JESÚS
Y LAS MUJERES
Uno
de los elementos característicos de la manera de ser y de actuar de
Jesús, tal y como nos lo muestran los evangelios, es, sin duda, su
relación con las mujeres, particularmente en los años de su vida
pública.
Pero
para entender la grandeza y profundidad de esta relación, y todo lo
que ella implicó en aquel tiempo y en aquella sociedad, y sus
repercusiones en la historia humana, tenemos que conocer al menos
someramente, la situación en la que vivían las mujeres entonces.
SITUACIÓN
DE LA MUJER ISRAELITA, EN TIEMPOS DE JESÚS
En
Israel, como en todos los pueblos del Oriente Medio, la mujer era, en
tiempos de Jesús, una ciudadana de segunda categoría; se le
consideraba, en todos los aspectos, como una persona menor de edad, y
su única función en la sociedad era llegar a ser esposa, y sobre
todo, poder ser madre.
La
mujer no participaba en la vida pública; ni siquiera podía salir de
su casa cuando lo deseaba; si por alguna circunstancia necesitaba
hacerlo, debía llevar el rostro cubierto, y no podía detenerse a
hablar con ningún hombre.
Hasta
los doce años, las mujeres no tenían ningún derecho, y estaban
totalmente dominadas por el padre, que podía arreglar su matrimonio
con quien quisiera.

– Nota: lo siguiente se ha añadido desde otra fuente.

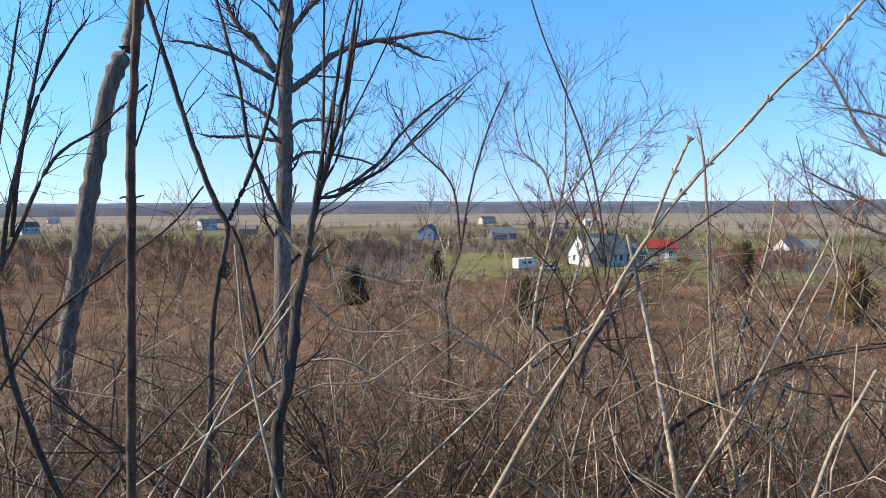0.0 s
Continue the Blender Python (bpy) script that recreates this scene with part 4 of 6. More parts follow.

Al celebrar el matrimonio, la joven quedaba bajo
el poder de su esposo, a quien debía complacer en todo.
En
el hogar, la mujer tenía el deber de asegurar el bienestar de su
esposo y de sus hijos, por encima de todo, y su horario laboral
comprendía las 24 horas del día. Además, podía ser repudiada por
su marido, por cualquier causa que él considerara justa.
La
mujer no tenía los mismos derechos del hombre en cuanto a la
herencia de los bienes familiares; su testimonio tampoco era tenido
en cuenta en los juicios; y no podía, por supuesto, ocupar ningún
cargo o función pública.
En
el campo religioso, también la mujer era marginada. En la sinagoga
debía ocupar un lugar aparte, lejos de los hombres. No participaba
directamente en las celebraciones litúrgicas, y su papel era el de
simple espectadora. No tenía la obligación de recitar el shemá –
la profesión de fe de los judíos -, cuatro veces al día, como los
hombres, y tampoco, ir a Jerusalén en peregrinación, para celebrar
las distintas fiestas. No se les enseñaba la Torá – las
escrituras sagradas -, ni eran admitidas en las escuelas rabínicas.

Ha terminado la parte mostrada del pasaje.